What you need to do - Gather from the material every line that contains the string "seconds".

Dataset records -
==========

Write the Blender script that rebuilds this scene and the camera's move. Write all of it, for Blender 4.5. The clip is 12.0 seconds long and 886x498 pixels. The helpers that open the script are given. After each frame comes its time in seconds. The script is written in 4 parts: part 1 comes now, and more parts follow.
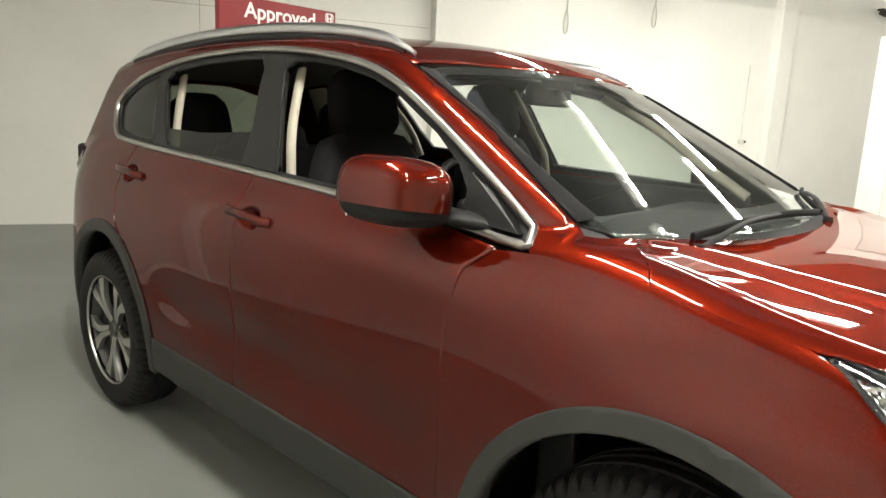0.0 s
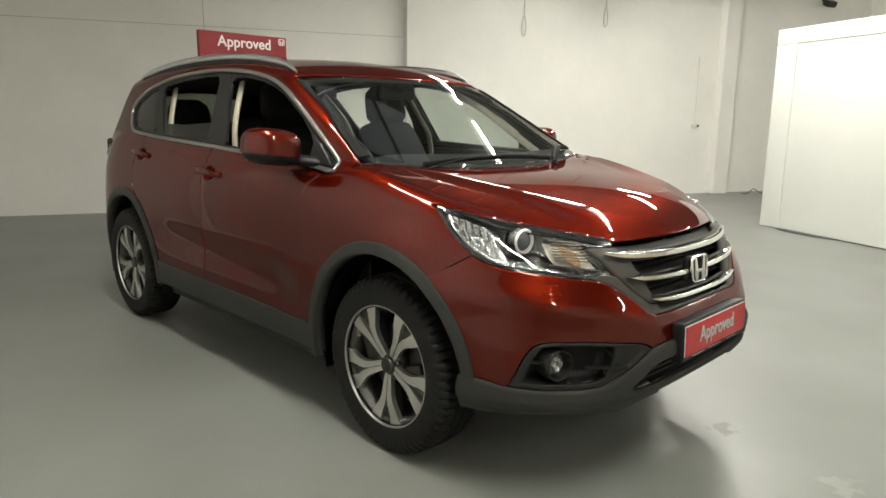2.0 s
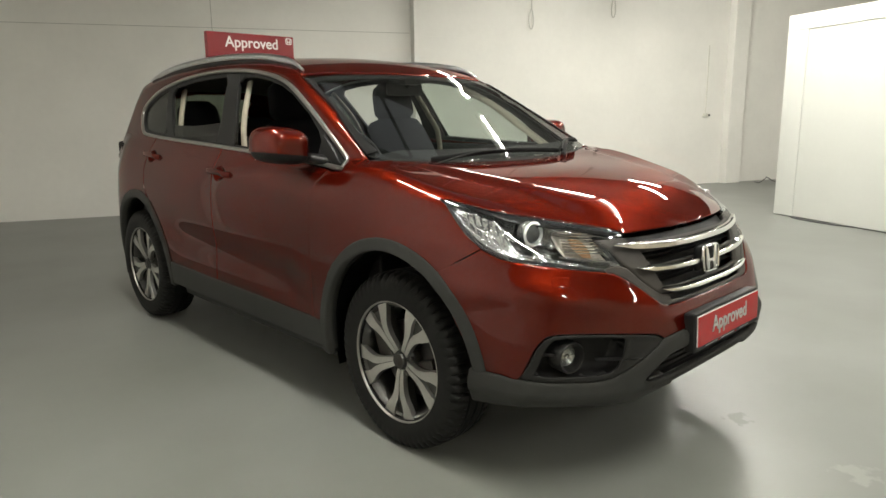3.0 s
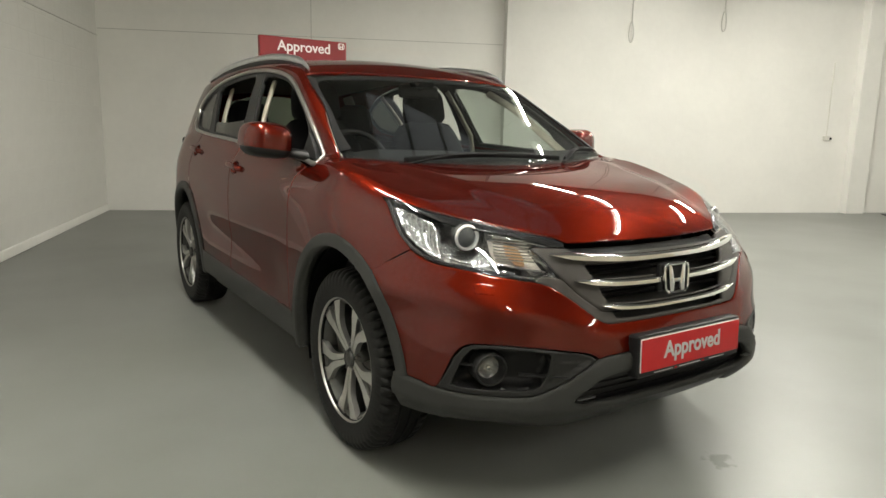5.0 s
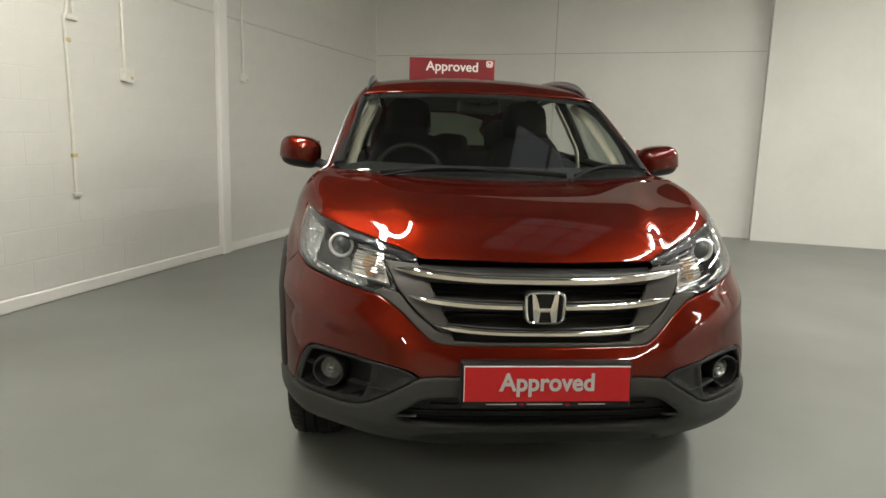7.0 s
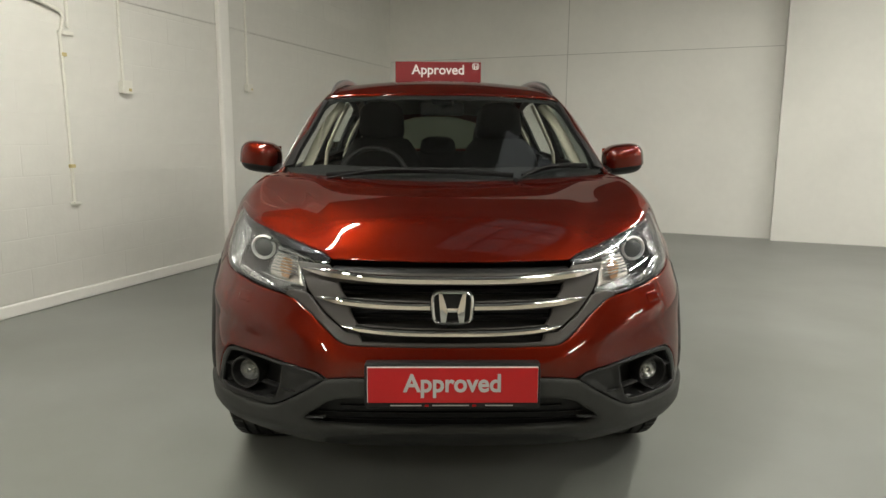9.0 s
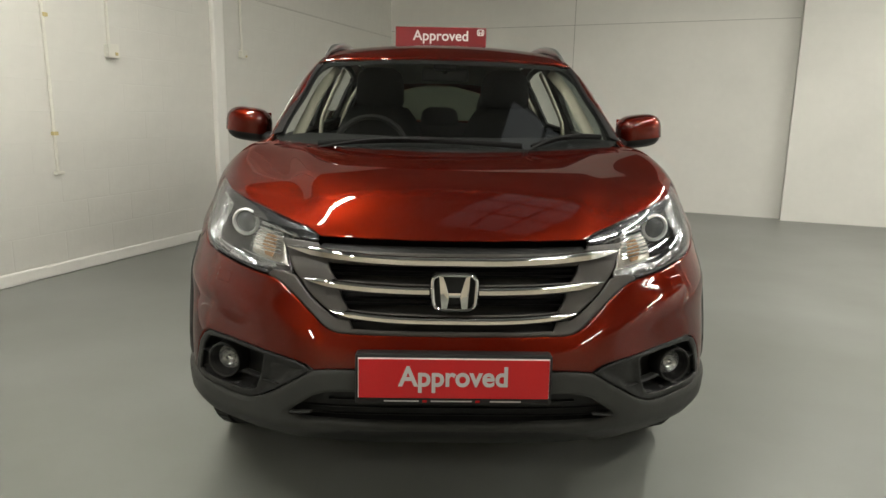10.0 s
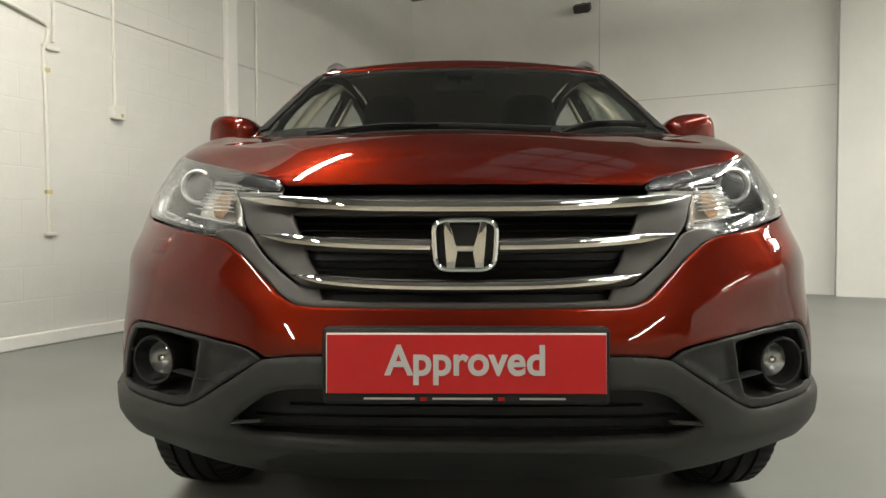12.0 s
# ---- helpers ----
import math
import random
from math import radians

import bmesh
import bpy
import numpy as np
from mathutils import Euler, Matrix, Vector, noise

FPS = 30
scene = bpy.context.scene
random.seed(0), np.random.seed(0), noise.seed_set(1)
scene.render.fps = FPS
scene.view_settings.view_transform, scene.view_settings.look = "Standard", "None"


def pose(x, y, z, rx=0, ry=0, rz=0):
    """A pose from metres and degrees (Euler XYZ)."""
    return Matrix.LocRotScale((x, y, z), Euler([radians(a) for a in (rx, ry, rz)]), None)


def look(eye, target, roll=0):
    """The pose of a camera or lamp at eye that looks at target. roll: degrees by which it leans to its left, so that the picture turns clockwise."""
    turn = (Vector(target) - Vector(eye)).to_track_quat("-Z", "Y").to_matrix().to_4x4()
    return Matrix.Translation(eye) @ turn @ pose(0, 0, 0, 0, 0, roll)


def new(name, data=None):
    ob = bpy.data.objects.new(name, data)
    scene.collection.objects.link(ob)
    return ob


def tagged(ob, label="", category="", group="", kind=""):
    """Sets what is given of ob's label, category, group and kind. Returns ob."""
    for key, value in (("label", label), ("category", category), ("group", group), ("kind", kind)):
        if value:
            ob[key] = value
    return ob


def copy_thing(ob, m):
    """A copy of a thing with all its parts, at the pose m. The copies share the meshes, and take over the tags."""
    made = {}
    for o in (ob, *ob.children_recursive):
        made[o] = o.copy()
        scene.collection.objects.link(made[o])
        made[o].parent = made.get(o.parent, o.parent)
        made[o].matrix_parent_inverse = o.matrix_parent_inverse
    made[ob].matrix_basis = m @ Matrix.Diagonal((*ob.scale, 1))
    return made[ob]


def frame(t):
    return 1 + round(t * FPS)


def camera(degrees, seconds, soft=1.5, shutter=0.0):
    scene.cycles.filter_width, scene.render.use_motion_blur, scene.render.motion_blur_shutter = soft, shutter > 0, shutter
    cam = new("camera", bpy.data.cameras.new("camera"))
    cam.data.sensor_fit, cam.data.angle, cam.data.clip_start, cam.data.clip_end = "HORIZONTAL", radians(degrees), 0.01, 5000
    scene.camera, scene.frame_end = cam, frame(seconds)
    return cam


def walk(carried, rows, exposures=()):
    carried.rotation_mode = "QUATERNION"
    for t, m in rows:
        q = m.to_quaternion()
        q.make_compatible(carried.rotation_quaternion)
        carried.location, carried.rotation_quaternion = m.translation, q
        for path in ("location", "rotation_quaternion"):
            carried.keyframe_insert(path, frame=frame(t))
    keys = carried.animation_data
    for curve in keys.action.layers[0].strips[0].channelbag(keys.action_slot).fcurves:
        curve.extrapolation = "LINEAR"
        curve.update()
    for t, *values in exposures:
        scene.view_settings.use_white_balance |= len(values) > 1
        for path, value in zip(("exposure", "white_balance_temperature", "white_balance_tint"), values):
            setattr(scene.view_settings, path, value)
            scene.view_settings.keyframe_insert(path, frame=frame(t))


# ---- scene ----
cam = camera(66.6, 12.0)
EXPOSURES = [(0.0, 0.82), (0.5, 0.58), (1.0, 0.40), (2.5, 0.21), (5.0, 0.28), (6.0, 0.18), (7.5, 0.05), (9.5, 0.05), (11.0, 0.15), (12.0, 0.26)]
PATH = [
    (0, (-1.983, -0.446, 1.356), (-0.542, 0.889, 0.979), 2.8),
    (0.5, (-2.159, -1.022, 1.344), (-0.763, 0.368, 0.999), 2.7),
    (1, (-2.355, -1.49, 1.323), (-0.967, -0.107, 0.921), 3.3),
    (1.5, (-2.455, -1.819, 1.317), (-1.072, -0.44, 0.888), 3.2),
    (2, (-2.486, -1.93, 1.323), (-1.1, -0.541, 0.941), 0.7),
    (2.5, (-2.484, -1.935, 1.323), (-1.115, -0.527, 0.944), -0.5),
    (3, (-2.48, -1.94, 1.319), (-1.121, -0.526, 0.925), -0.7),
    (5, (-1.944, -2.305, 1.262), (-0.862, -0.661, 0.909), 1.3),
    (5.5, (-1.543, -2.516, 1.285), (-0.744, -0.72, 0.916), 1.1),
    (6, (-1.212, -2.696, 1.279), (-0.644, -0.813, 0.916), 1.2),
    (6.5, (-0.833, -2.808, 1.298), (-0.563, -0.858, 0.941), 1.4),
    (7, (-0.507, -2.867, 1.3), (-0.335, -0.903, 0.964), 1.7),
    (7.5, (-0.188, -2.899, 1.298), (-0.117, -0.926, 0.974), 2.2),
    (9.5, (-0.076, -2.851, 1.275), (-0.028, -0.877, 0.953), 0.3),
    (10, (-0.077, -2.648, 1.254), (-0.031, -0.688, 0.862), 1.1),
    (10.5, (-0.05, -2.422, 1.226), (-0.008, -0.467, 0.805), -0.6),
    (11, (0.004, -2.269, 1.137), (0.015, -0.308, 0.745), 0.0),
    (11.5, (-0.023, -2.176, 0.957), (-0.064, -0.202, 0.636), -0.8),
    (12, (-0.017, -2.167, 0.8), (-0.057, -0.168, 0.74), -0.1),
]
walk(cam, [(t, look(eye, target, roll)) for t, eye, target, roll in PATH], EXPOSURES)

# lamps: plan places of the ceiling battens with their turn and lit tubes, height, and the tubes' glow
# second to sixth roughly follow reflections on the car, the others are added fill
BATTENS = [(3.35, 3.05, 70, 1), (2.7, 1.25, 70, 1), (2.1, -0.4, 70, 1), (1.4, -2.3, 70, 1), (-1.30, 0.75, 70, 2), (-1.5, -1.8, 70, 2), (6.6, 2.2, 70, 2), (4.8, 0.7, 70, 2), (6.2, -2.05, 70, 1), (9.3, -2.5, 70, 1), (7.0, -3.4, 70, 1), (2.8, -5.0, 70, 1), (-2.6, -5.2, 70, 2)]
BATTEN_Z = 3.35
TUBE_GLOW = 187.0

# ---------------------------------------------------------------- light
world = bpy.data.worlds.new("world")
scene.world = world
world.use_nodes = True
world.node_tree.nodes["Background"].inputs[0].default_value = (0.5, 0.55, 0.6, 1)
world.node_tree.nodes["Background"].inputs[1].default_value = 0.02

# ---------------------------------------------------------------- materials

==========

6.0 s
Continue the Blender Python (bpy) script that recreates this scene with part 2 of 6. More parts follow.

==========

Solution to this exercise -
Write the Blender script that rebuilds this scene and the camera's move. Write all of it, for Blender 4.5. The clip is 12.0 seconds long and 886x498 pixels. The helpers that open the script are given. After each frame comes its time in seconds. The script is written in 4 parts: part 1 comes now, and more parts follow.
def camera(degrees, seconds, soft=1.5, shutter=0.0):
    scene.camera, scene.frame_end = cam, frame(seconds)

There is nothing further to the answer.